Last night, the stars aligned but I was too scared to address the situation directly: 


“I am NOT going to say how nicely my children are playing together right now, because everyone knows that when you say stupid shit like that you incur the wrath of the merciless jinx-gods (who are probably not real, but doesn’t it totally feel like they are?)”


And this seemed somehow relevant though I can’t quite put my finger on it:

NO PLEASE SERIOUSLY YOU’RE DOING IT WRONG.
A few other awesome things happened, but I’m too lazy and you’re too busy for me to post every single thing.
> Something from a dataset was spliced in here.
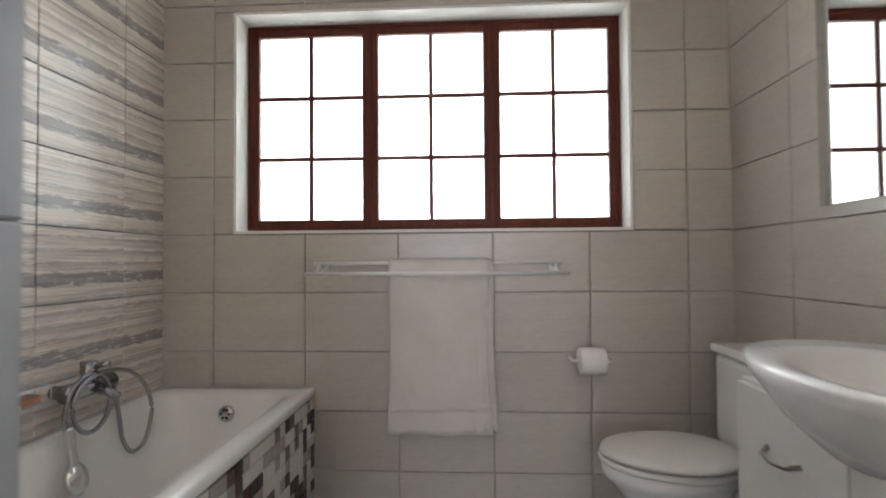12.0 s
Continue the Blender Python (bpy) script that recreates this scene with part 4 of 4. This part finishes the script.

If you want to get all the Abandoning Pretense updates in Facebook, go the AP page, hover over “liked” and click “get notifications.” I know that’s really stupid and annoying because then your phone will be dinging four times per day and you’ll be like “IS THAT THE NOTIFICATION FOR THE IMPORTANT TEST RESULTS I’VE BEEN WAITING FOR?” but you’ll see it’s just me and you’ll be like “Awww, crap, it’s dumbass Abandoning Pretense posting a video of her dog mouth-breathing in her face. Dammit.” But it’ll be kind of funny and you’ll smile in spite of yourself so it’ll totally be worth it. 
xoxo
– Kristen

19 Comments

  1. I am at home, alone, in the bathroom, and the door is shut. I only leave the door open when my husband is home because marriage is about sharing.

    • Trish, you crack me up. I really don’t want my husband to watch me take a dump, but he doesn’t seem to mind. I’m always like “CAN YOU AVERT YOUR EYES PLEASE SO I CAN WIPE???”

  2. I love your blog and would like you to know EVERY SINGLE ONE of your posts shows up on my news feed so I guess I’m one of the lucky ones!

    • Yay! Well the funny thing about posts like this is that they are probably only seen by that 25% who regularly see my posts anyway… Meh. Anyway it was fun! 🙂

  3. Never promise to do something every week cuz that’s just SO much pressure and then you’ll start avoiding it and we’ll miss it

    I love your over-analyzing rant and, yes, I got it because I’m just cool that way 🙂

    • Right? The caption was something about the dog thinking he was human and I was like “HELLOOOOOO GIANT DOG PENIS”

  4. Nice recap! This is a great idea. I would do a recap too. Oh wait, I suck at using my Facebook page anyway. It’s just so discouraging knowing that nobody sees what we’re posting. I mean, I really missed out on your dog’s penis.

  5. Oh.my.gaaawd! I Found you via Mamalode. I spit my coffee out and laughed so hard I
    Almost peed myself. Love your raw candor and humors take on life! You are my new daily devotion! Thank you for making my day!
    #imastalkernotablogger

  6. This is great. I’m going to add you to my interests list so I don’t miss anything! WHICH IS WHAT EVERYONE SHOULD DO ON FACEBOOK! Sorry, I got a little hysterical there.

    • Thanks Meredith. You and I are like this: (I’m doing that thing where I point at my eyes with my two fingers and then I point with those same fingers at your eyes.)

      Okay it works better in person.

  7. Yes! I totally have to make “8 cups” of coffee, just to get 2 of my mug-fulls! I guess I have a giant mug. (Euphemism? Sure, why not, that too.)